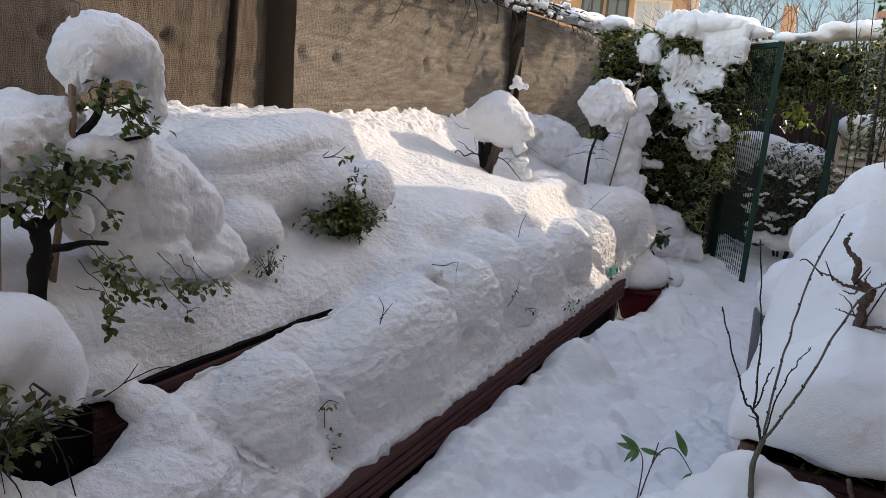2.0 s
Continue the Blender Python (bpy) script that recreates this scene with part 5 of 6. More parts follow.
    rough = ((6, 0.05, 1), (14, 0.035, 1), (32, 0.014, 1), (75, 0.005, 1))
    snow_cap([(-1.54, 6.42, 1.60, 0.10, 0.09, 0.11), (-1.60, 6.42, 1.38, 0.12, 0.10, 0.16), (-1.70, 6.4, 1.20, 0.12, 0.12, 0.14), (-1.64, 6.4, 1.08, 0.14, 0.12, 0.18), (-1.60, 6.4, 0.90, 0.16, 0.14, 0.16), (-1.80, 6.42, 1.0, 0.16, 0.14, 0.14)], "tall clinging snow beside the leaning canes", 0.012, rough, 4)
    snow_cap([(-2.0, 6.6, 0.98, 0.32, 0.3, 0.26), (-2.35, 6.5, 1.16, 0.3, 0.35, 0.24), (-1.75, 6.6, 0.82, 0.25, 0.3, 0.22), (-2.5, 6.2, 1.25, 0.2, 0.4, 0.18)], "rough snow bank below the fence end", 0.015, ((5, 0.03, 1), (12, 0.022, 1), (28, 0.018, 1), (60, 0.009, 1)), 26)
    for a, b in (((-1.72, 6.25, 0.75), (-1.56, 6.32, 1.90)),):
        c = empty("cane_stake", a, "pale bamboo cane leaning before the hedge", "stake", "cane stakes")
        stem("cane", [a, tuple((p + q) / 2 for p, q in zip(a, b)), b], 0.008, 0.006, CANE_OLD, c, 8, 0.03)
    # sprigs on the front slope
    for pts, lv in (([(-1.44, 2.66, 0.935), (-1.41, 2.72, 0.925), (-1.40, 2.77, 0.93), (-1.39, 2.80, 0.925), (-1.39, 2.79, 0.89), (-1.39, 2.80, 0.83)], 0), ([(-1.40, 3.50, 0.93), (-1.39, 3.5, 1.0), (-1.375, 3.52, 1.05)], 0),
                    ([(-1.30, 3.19, 0.66), (-1.27, 3.19, 0.72), (-1.26, 3.21, 0.80)], 5), ([(-1.31, 2.06, 0.86), (-1.30, 2.06, 0.92), (-1.31, 2.04, 0.96)], 0), ([(-1.31, 2.06, 0.88), (-1.29, 2.10, 0.93)], 0), ([(-1.31, 2.06, 0.88), (-1.28, 2.03, 0.90)], 0),
                    ([(-1.27, 3.35, 0.62), (-1.25, 3.42, 0.61), (-1.25, 3.45, 0.585)], 4), ([(-1.27, 1.675, 0.70), (-1.24, 1.68, 0.74), (-1.23, 1.72, 0.72)], 5), ([(-1.45, 2.72, 0.85), (-1.43, 2.68, 0.86), (-1.41, 2.7, 0.83)], 0),
                    ([(-1.60, 1.20, 0.82), (-1.54, 1.21, 0.87), (-1.50, 1.22, 0.93)], 0), ([(-1.54, 1.21, 0.87), (-1.50, 1.27, 0.90), (-1.47, 1.30, 0.905)], 0), ([(-1.56, 1.10, 0.85), (-1.52, 1.12, 0.83), (-1.5, 1.14, 0.79)], 0),
                    ([(-1.45, 4.9, 0.90), (-1.4, 4.95, 0.97), (-1.36, 5.0, 1.02)], 0), ([(-1.33, 2.5, 0.72), (-1.31, 2.52, 0.70)], 0)):
        leaves = [(Vector(pts[-1]).lerp(Vector(pts[0]), rnd.random() * 0.8), (0.5, rnd.gauss(0, 0.8), 0.2)) for _ in range(lv)]
        twig_thing("bare_twig", "thin dark sprig poking out of the snow", [(pts, 0.0020, 0.0009)], BARK, leaves, LEAF_OLIVE, 0.026, "twigs in the bed")
    small_bush("low_plant", "olive green herb half buried at the plank", (-1.40, 1.91, 0.42), (0.02, 0.03, 0.09), 110, 0.020, LEAF_OLIVE, 5, stems=18)
    small_bush("low_plant", "tuft of green leaves by the plank's end", (-1.30, 5.08, 0.44), (0.03, 0.07, 0.06), 60, 0.03, LEAF_FRESH, 6, stems=10)
    small_bush("low_plant", "dark leafy shoots at the bed's end", (-1.21, 6.05, 0.50), (0.03, 0.05, 0.06), 44, 0.085, LEAF_DARK, 7, stems=11)
    small_bush("low_plant", "sprigs of dark leaves drooping over a red pot", (-1.06, 5.72, 0.26), (0.035, 0.06, 0.05), 30, 0.045, LEAF_DARK, 17, stems=8)
    small_bush("low_plant", "small herb growing over the timber plank", (-1.28, 4.1, 0.43), (0.02, 0.10, 0.05), 60, 0.022, LEAF_OLIVE, 27, stems=10)
    small_bush("low_plant", "frozen grey green shoots in a snow hollow", (-1.80, 2.08, 0.93), (0.03, 0.06, 0.05), 50, 0.02, LEAF_OLIVE, 37, stems=12)
    tagged(part("plastic_tag", boxed((-1.285, 4.93, 0.47), (-1.262, 5.03, 0.53), 0.004), TEAL), "small teal plastic pot label at the plank", "label")
    p = empty("red_pot", (-1.22, 5.60, 0.0), "dark red plant pot at the end of the bed", "pot")
    bm = bmesh.new()
    bmesh.ops.create_cone(bm, cap_ends=True, segments=36, radius1=0.12, radius2=0.155, depth=0.27, matrix=Matrix.Translation((-1.22, 5.60, 0.135)))
    part("body", bm, POT_RED, p, "", True)
    v, f = tube_data([Vector((-1.22 + 0.158 * math.cos(math.pi * k / 18), 5.60 + 0.158 * math.sin(math.pi * k / 18), 0.262)) for k in range(37)], 0.011, 0.011, 8)
    part("rim", mesh_of("rim", v, f, POT_RED), POT_RED, p, "rolled dark red rim")
    snow_cap([(-1.24, 5.62, 0.33, 0.15, 0.14, 0.10), (-1.16, 5.72, 0.36, 0.14, 0.12, 0.12), (-1.08, 5.86, 0.32, 0.13, 0.13, 0.10), (-1.30, 5.75, 0.40, 0.16, 0.16, 0.14)], "soft snow heap on a dark red pot", 0.011, SOFT, 8)
    # round mound on the nearest rose
    snow_cap([(-1.65, 0.965, 1.02, 0.14, 0.145, 0.125), (-1.63, 1.075, 0.93, 0.10, 0.075, 0.10), (-1.63, 1.05, 0.885, 0.11, 0.09, 0.06), (-1.65, 0.875, 1.0, 0.12, 0.075, 0.085), (-1.63, 0.98, 0.92, 0.12, 0.12, 0.07), (-1.63, 1.01, 0.97, 0.13, 0.13, 0.11)], "big round snow mound on a small rose bush", 0.011, SOFT, 6)
    r = small_bush("rose_bush", "rose bush with olive and yellowing leaves under snow", (-1.50, 0.84, 0.83), (0.05, 0.11, 0.075), 260, 0.032, LEAF_ROSE, 41, stems=20)
    tw = []
    for i in range(14):
        p0 = Vector((-1.5, rnd.uniform(0.7, 1.0), rnd.uniform(0.80, 0.95)))
        tw.append(([p0, p0 + Vector((rnd.uniform(0, 0.06), rnd.gauss(0, 0.06), rnd.gauss(0, 0.04))), p0 + Vector((rnd.uniform(0.02, 0.10), rnd.gauss(0, 0.10), rnd.gauss(-0.03, 0.08)))], 0.003, 0.001))
    part("branchwork", tubes("branchwork", tw, BARK, 4, n=3), BARK, r)
    for at, out in (((-1.47, 0.82, 0.84), (0.5, 0, 0.1)), ((-1.46, 0.86, 0.86), (0.3, 0.3, 0)), ((-1.47, 0.78, 0.80), (0.4, -0.3, 0))):
        one_leaf(at, out, 0.035, 0.02, LEAF_DRY, r, "oval", (0, 0.2, 1), 0.3, 0.3, "withered brown leaf")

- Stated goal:
Restate the whole listing above exactly, except for its images.

- Response:
2.0 s
Continue the Blender Python (bpy) script that recreates this scene with part 5 of 6. More parts follow.
    rough = ((6, 0.05, 1), (14, 0.035, 1), (32, 0.014, 1), (75, 0.005, 1))
    snow_cap([(-1.54, 6.42, 1.60, 0.10, 0.09, 0.11), (-1.60, 6.42, 1.38, 0.12, 0.10, 0.16), (-1.70, 6.4, 1.20, 0.12, 0.12, 0.14), (-1.64, 6.4, 1.08, 0.14, 0.12, 0.18), (-1.60, 6.4, 0.90, 0.16, 0.14, 0.16), (-1.80, 6.42, 1.0, 0.16, 0.14, 0.14)], "tall clinging snow beside the leaning canes", 0.012, rough, 4)
    snow_cap([(-2.0, 6.6, 0.98, 0.32, 0.3, 0.26), (-2.35, 6.5, 1.16, 0.3, 0.35, 0.24), (-1.75, 6.6, 0.82, 0.25, 0.3, 0.22), (-2.5, 6.2, 1.25, 0.2, 0.4, 0.18)], "rough snow bank below the fence end", 0.015, ((5, 0.03, 1), (12, 0.022, 1), (28, 0.018, 1), (60, 0.009, 1)), 26)
    for a, b in (((-1.72, 6.25, 0.75), (-1.56, 6.32, 1.90)),):
        c = empty("cane_stake", a, "pale bamboo cane leaning before the hedge", "stake", "cane stakes")
        stem("cane", [a, tuple((p + q) / 2 for p, q in zip(a, b)), b], 0.008, 0.006, CANE_OLD, c, 8, 0.03)
    # sprigs on the front slope
    for pts, lv in (([(-1.44, 2.66, 0.935), (-1.41, 2.72, 0.925), (-1.40, 2.77, 0.93), (-1.39, 2.80, 0.925), (-1.39, 2.79, 0.89), (-1.39, 2.80, 0.83)], 0), ([(-1.40, 3.50, 0.93), (-1.39, 3.5, 1.0), (-1.375, 3.52, 1.05)], 0),
                    ([(-1.30, 3.19, 0.66), (-1.27, 3.19, 0.72), (-1.26, 3.21, 0.80)], 5), ([(-1.31, 2.06, 0.86), (-1.30, 2.06, 0.92), (-1.31, 2.04, 0.96)], 0), ([(-1.31, 2.06, 0.88), (-1.29, 2.10, 0.93)], 0), ([(-1.31, 2.06, 0.88), (-1.28, 2.03, 0.90)], 0),
                    ([(-1.27, 3.35, 0.62), (-1.25, 3.42, 0.61), (-1.25, 3.45, 0.585)], 4), ([(-1.27, 1.675, 0.70), (-1.24, 1.68, 0.74), (-1.23, 1.72, 0.72)], 5), ([(-1.45, 2.72, 0.85), (-1.43, 2.68, 0.86), (-1.41, 2.7, 0.83)], 0),
                    ([(-1.60, 1.20, 0.82), (-1.54, 1.21, 0.87), (-1.50, 1.22, 0.93)], 0), ([(-1.54, 1.21, 0.87), (-1.50, 1.27, 0.90), (-1.47, 1.30, 0.905)], 0), ([(-1.56, 1.10, 0.85), (-1.52, 1.12, 0.83), (-1.5, 1.14, 0.79)], 0),
                    ([(-1.45, 4.9, 0.90), (-1.4, 4.95, 0.97), (-1.36, 5.0, 1.02)], 0), ([(-1.33, 2.5, 0.72), (-1.31, 2.52, 0.70)], 0)):
        leaves = [(Vector(pts[-1]).lerp(Vector(pts[0]), rnd.random() * 0.8), (0.5, rnd.gauss(0, 0.8), 0.2)) for _ in range(lv)]
        twig_thing("bare_twig", "thin dark sprig poking out of the snow", [(pts, 0.0020, 0.0009)], BARK, leaves, LEAF_OLIVE, 0.026, "twigs in the bed")
    small_bush("low_plant", "olive green herb half buried at the plank", (-1.40, 1.91, 0.42), (0.02, 0.03, 0.09), 110, 0.020, LEAF_OLIVE, 5, stems=18)
    small_bush("low_plant", "tuft of green leaves by the plank's end", (-1.30, 5.08, 0.44), (0.03, 0.07, 0.06), 60, 0.03, LEAF_FRESH, 6, stems=10)
    small_bush("low_plant", "dark leafy shoots at the bed's end", (-1.21, 6.05, 0.50), (0.03, 0.05, 0.06), 44, 0.085, LEAF_DARK, 7, stems=11)
    small_bush("low_plant", "sprigs of dark leaves drooping over a red pot", (-1.06, 5.72, 0.26), (0.035, 0.06, 0.05), 30, 0.045, LEAF_DARK, 17, stems=8)
    small_bush("low_plant", "small herb growing over the timber plank", (-1.28, 4.1, 0.43), (0.02, 0.10, 0.05), 60, 0.022, LEAF_OLIVE, 27, stems=10)
    small_bush("low_plant", "frozen grey green shoots in a snow hollow", (-1.80, 2.08, 0.93), (0.03, 0.06, 0.05), 50, 0.02, LEAF_OLIVE, 37, stems=12)
    tagged(part("plastic_tag", boxed((-1.285, 4.93, 0.47), (-1.262, 5.03, 0.53), 0.004), TEAL), "small teal plastic pot label at the plank", "label")
    p = empty("red_pot", (-1.22, 5.60, 0.0), "dark red plant pot at the end of the bed", "pot")
    bm = bmesh.new()
    bmesh.ops.create_cone(bm, cap_ends=True, segments=36, radius1=0.12, radius2=0.155, depth=0.27, matrix=Matrix.Translation((-1.22, 5.60, 0.135)))
    part("body", bm, POT_RED, p, "", True)
    v, f = tube_data([Vector((-1.22 + 0.158 * math.cos(math.pi * k / 18), 5.60 + 0.158 * math.sin(math.pi * k / 18), 0.262)) for k in range(37)], 0.011, 0.011, 8)
    part("rim", mesh_of("rim", v, f, POT_RED), POT_RED, p, "rolled dark red rim")
    snow_cap([(-1.24, 5.62, 0.33, 0.15, 0.14, 0.10), (-1.16, 5.72, 0.36, 0.14, 0.12, 0.12), (-1.08, 5.86, 0.32, 0.13, 0.13, 0.10), (-1.30, 5.75, 0.40, 0.16, 0.16, 0.14)], "soft snow heap on a dark red pot", 0.011, SOFT, 8)
    # round mound on the nearest rose
    snow_cap([(-1.65, 0.965, 1.02, 0.14, 0.145, 0.125), (-1.63, 1.075, 0.93, 0.10, 0.075, 0.10), (-1.63, 1.05, 0.885, 0.11, 0.09, 0.06), (-1.65, 0.875, 1.0, 0.12, 0.075, 0.085), (-1.63, 0.98, 0.92, 0.12, 0.12, 0.07), (-1.63, 1.01, 0.97, 0.13, 0.13, 0.11)], "big round snow mound on a small rose bush", 0.011, SOFT, 6)
    r = small_bush("rose_bush", "rose bush with olive and yellowing leaves under snow", (-1.50, 0.84, 0.83), (0.05, 0.11, 0.075), 260, 0.032, LEAF_ROSE, 41, stems=20)
    tw = []
    for i in range(14):
        p0 = Vector((-1.5, rnd.uniform(0.7, 1.0), rnd.uniform(0.80, 0.95)))
        tw.append(([p0, p0 + Vector((rnd.uniform(0, 0.06), rnd.gauss(0, 0.06), rnd.gauss(0, 0.04))), p0 + Vector((rnd.uniform(0.02, 0.10), rnd.gauss(0, 0.10), rnd.gauss(-0.03, 0.08)))], 0.003, 0.001))
    part("branchwork", tubes("branchwork", tw, BARK, 4, n=3), BARK, r)
    for at, out in (((-1.47, 0.82, 0.84), (0.5, 0, 0.1)), ((-1.46, 0.86, 0.86), (0.3, 0.3, 0)), ((-1.47, 0.78, 0.80), (0.4, -0.3, 0))):
        one_leaf(at, out, 0.035, 0.02, LEAF_DRY, r, "oval", (0, 0.2, 1), 0.3, 0.3, "withered brown leaf")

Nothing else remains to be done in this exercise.